La desesperante corrida cambiaria y la megadevaluación son crueles y reales, sobre todo en el conurbano de la informalidad, pero existe igualmente la falsa percepción de una hecatombe generalizada. En verdad, el PBI cayó en 2009 un 6% y volvió a caer un 2,4% en 2014, temporada en que la inflación orilló el 37%. En 2018, la economía crecerá a pesar de la crisis y arañará el 1%, y la tasa inflacionaria, en el peor escenario posible, no superará este año el 30%. Esta comparación, que no exculpa ni atenúa el presente, nos mete sin embargo en el terreno de las subjetividades políticas y culturales: ¿relato amortigua recesión? ¿La épica permite capear el temporal, construir un sentido y trazar un horizonte? Habría que releer urgentemente las últimas biografías de Churchill. Tal vez Macri no comprenda la diferencia entre cuentista y cuentero. Entre la fiction, género de la invención completa que el kirchnerismo practicó con tanto éxito para hartazgo de la población, y la non-fiction, crónica de la realidad pura pero narrada con emocionalidad, suspenso, persuasión realista y, en ocasiones, hasta con rasgos de epopeya. El Gobierno perdió su tensión narrativa. Es por ahora incapaz de convocar una ilusión y, contra la pared, quizás incluso no pueda recordar con precisión para qué fue votado. Carl Jung dijo alguna vez: "Nosotros no vivimos nuestra biografía, encarnamos un mito". Si eso es verdad, se trata en este caso del mito republicano del país normal: Cambiemos será severamente juzgado como instrumento de ese propósito que le encargaron millones de argentinos.

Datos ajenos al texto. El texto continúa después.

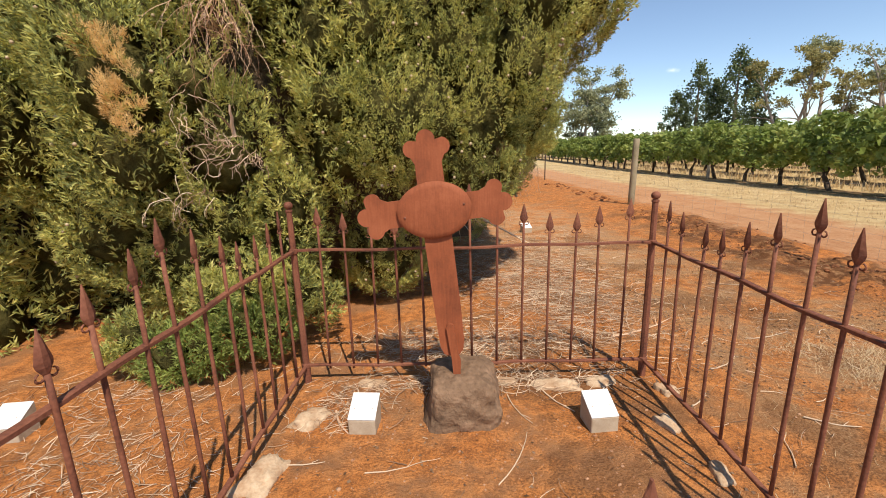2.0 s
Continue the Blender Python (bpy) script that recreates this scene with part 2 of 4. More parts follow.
def ground_material():
    m = Mat("red_soil", 0.95, 0, 0.1)
    x, y, z = m.xyz()
    n0, n1, n2, n3 = m.noise(0.55, 5), m.noise(2.2, 6, 0.6), m.noise(11, 6, 0.65), m.noise(75, 5, 0.7)
    wob = m.math("MULTIPLY_ADD", n1, 1.2, -0.6)
    xw = m.math("ADD", m.math("ADD", x, m.math("MULTIPLY", y, 0.008)), wob)
    # bare red soil, sandy patches, darker crumbs
    soil = m.ramp(m.math("MULTIPLY_ADD", n2, 0.45, m.math("MULTIPLY_ADD", n1, 0.9, -0.18)),
                  [(0.22, (0.42, 0.145, 0.044)), (0.42, (0.58, 0.210, 0.060)), (0.60, (0.68, 0.275, 0.088)), (0.8, (0.72, 0.38, 0.165))])
    crumbs = m.map(m.math("MULTIPLY_ADD", n3, 0.6, m.math("MULTIPLY", n2, 0.4)), 0.45, 0.54)
    soil = m.mix(m.math("MULTIPLY", m.math("SUBTRACT", 1.0, crumbs), 0.62), soil, (0.17, 0.072, 0.034))
    brown = m.math("MULTIPLY", m.map(n1, 0.50, 0.60), m.map(n3, 0.40, 0.56))
    soil = m.mix(m.math("MULTIPLY", brown, 0.7), soil, (0.20, 0.095, 0.048))
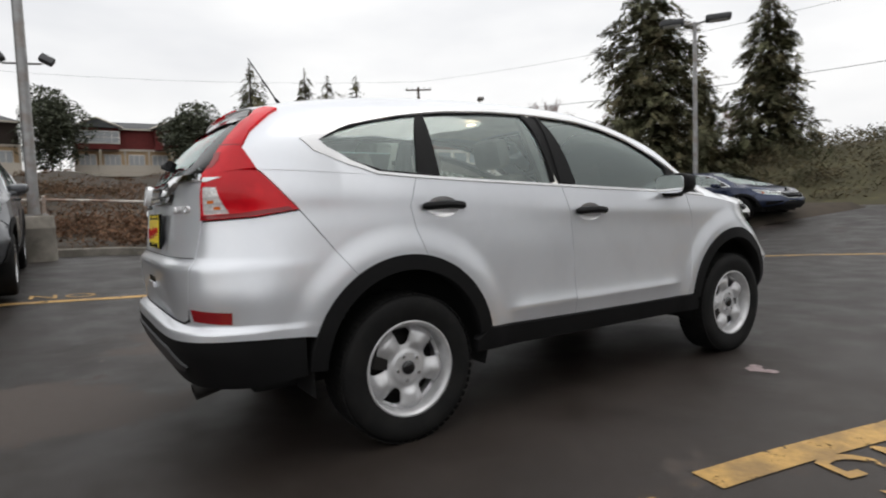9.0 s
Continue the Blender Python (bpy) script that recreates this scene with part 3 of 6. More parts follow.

Cristina Kirchner y Mauricio Macri, tan opuestos en tantos asuntos, comparten no obstante una característica común: la resiliencia. Esa capacidad para superar los peores momentos, salir adelante y dar vuelta un partido. También la coalición gobernante demostró resiliencia al resistir la tentación de balcanizarse por el ego o por la falta de temple frente a la adversidad de la crisis, como ocurrió trágicamente en el pasado. Stevenson decía que la vida no era cuestión de tener buenas cartas, sino de jugar bien con una mano pobre. Y Hemingway iba más allá: el mundo nos rompe a todos, y después, algunos son fuertes en los lugares rotos.